There’s Alot Going On.
We champion music that is timeless. Music that speaks to us no matter if we bang it in our headphones hot off the press, or revisit in a decade’s time. It’s good to hear music without a sell by date, that doesn’t lose our interest once we’ve seen the thousandth Vine.
What Vic Mensa is talking about on his latest EP, feels like it will be topical for a good while. However, in this instance we’d rather be listening to it in a decade as lessons, protest songs that helped us – as a global society – to overcome institutional racism, and not further reflection of the times. The fact that the subject matter here could be timeless, is terrifying.

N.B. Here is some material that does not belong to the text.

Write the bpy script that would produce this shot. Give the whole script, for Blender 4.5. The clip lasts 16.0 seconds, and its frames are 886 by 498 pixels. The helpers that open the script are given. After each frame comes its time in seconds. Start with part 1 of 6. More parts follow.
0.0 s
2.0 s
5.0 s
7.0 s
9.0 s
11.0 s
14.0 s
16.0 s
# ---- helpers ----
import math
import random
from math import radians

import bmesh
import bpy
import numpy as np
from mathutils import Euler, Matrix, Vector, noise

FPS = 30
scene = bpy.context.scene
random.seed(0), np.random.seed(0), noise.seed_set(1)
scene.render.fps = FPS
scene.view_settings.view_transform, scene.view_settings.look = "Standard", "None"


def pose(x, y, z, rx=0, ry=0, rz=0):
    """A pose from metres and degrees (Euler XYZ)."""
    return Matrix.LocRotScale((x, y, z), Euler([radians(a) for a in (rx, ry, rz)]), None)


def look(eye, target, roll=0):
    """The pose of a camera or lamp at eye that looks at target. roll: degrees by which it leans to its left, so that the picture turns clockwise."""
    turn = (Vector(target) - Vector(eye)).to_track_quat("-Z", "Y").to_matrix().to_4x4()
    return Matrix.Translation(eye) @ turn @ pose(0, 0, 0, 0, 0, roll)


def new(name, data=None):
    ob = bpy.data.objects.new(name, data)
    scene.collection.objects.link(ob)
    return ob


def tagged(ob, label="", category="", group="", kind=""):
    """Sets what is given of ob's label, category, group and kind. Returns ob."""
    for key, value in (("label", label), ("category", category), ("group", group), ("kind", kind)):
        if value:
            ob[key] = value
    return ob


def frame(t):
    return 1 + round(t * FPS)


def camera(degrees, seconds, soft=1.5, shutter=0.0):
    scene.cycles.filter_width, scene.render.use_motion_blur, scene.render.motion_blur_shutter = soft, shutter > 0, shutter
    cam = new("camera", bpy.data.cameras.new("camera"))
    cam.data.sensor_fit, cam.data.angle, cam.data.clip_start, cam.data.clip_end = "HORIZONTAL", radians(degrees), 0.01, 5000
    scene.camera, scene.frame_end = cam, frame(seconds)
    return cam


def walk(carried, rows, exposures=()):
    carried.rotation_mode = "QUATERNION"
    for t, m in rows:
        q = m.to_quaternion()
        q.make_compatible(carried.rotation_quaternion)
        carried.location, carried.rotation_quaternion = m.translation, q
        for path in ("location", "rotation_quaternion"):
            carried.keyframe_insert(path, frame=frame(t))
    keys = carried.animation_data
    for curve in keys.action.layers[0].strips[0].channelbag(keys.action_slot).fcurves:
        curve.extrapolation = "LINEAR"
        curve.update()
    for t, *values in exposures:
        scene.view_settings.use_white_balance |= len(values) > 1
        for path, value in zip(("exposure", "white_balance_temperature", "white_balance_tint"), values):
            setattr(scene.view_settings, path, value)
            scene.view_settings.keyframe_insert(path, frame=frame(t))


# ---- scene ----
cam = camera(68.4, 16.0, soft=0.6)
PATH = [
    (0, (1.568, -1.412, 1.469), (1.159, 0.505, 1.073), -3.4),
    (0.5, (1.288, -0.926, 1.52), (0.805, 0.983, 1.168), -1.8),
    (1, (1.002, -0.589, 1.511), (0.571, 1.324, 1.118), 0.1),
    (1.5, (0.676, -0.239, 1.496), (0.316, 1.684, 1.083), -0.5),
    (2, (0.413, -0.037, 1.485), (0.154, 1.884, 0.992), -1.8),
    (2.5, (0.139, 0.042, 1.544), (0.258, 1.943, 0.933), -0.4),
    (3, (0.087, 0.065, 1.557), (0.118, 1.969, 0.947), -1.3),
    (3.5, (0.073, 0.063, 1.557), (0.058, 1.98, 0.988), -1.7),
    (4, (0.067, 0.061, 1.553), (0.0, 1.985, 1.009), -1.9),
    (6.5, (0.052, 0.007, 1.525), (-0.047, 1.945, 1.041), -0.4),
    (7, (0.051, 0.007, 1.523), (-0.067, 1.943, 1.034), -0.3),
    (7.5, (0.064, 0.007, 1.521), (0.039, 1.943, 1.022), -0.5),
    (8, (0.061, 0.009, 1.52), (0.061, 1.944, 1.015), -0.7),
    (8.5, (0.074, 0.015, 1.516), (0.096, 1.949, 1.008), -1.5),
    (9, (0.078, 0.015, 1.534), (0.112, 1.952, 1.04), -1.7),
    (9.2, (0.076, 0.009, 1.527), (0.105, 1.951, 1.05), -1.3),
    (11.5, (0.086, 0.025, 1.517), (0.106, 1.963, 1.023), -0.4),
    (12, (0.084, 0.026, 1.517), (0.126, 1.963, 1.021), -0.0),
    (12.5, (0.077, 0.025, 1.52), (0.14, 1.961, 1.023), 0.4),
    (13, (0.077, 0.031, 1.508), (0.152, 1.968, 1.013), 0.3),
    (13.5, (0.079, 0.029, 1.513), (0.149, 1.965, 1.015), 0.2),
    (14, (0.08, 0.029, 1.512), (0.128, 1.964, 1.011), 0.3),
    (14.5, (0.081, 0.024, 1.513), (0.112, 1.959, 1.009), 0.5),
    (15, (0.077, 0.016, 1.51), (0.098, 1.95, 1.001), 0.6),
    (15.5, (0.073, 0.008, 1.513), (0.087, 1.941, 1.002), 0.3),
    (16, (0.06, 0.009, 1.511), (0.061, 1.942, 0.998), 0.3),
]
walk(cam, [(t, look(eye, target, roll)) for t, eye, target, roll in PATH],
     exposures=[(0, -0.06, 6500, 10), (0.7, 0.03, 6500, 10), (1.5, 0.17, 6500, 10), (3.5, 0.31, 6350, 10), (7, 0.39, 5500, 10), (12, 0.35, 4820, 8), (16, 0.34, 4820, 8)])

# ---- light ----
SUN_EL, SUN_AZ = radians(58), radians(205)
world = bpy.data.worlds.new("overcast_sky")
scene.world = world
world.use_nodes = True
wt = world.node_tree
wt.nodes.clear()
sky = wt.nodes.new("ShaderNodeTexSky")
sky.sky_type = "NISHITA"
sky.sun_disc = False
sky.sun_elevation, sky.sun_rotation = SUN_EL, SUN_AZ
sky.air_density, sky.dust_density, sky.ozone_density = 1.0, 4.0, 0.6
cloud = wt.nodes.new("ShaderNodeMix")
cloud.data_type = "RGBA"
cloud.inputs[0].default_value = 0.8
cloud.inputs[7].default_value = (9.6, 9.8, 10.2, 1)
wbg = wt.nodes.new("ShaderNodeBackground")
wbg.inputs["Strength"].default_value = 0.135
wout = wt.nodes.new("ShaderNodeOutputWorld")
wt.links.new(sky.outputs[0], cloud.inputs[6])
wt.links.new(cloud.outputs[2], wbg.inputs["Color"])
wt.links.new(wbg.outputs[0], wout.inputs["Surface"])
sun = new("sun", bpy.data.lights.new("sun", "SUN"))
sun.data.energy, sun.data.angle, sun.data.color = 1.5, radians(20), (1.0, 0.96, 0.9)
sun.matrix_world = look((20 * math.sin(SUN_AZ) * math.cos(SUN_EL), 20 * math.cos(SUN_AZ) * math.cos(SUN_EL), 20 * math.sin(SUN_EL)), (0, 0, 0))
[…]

On ’16 Shots’ Vic details a march he attended in Chicago following the murder of Laquan McDonald by police. And when he arrives in London to perform at Wireless festival, it’s on the week that two more black men in the United States have been taken by the gunshots of police officers. Within two days of each other, Alton Sterling in Louisiana and Philando Castile in Minnesota were both murdered in front of iPhone cameras, broadcast to the world. In the aftermath, on Friday a sniper in Dallas shot 12 police officers, killing 5 of them, during a protest.
Unfortunately, songs like ’16 Shots’ couldn’t be more relevant right now. Jay Z, a mentor to Vic, released a song called ‘Spiritual’ on Friday, which has him repeatedly reminding himself “I am not poison” despite what the system might be trying to tell him. The song was actually left unfinished two years ago, but, in an open letter, Jay admits he knew the issue would stay relevant.
It’s times like these that bring us back to Chuck D’s infamous quote, “Rap is Black America’s CNN.” When evidence is all around us, and yet somehow the truth is harder to find – obscured by the media, by politicians, by law enforcement. The only authentic way to get one side of the story is from young black men, and one of (if not the) best platforms for them is hip-hop.
Black lives matter.
What was the aim of putting out There’s Alot Going On out?
I wanted to, first of all, touch on a couple of things that were very present, that I felt would be less impactful were I to wait. I also wanted to put out new music to get that would explain a lot of things.
How was the process of writing the title track – did that feel therapeutic to put that all down?
That was super therapeutic. I was in the studio finishing the EP and I wanted to make an intro to it. Smoke Ono and Papi Beatz were making a beat. I was tired from a lot of traveling and working. I went to sleep in the studio and when I came back downstairs they had finished the beat. Then I just started writing my story. Two days before that, I had written a verse on my friend Kami de Chukwu track where I did three lines of a story month by month in succession. When I was writing that I realised that I needed more space to do that. In approaching an intro for it, there was a lot going on. I figured that would be a really dope way to do it. It all came out and I was probably writing for three hours then we recorded it. It was f**king crazy. Everybody bugged out.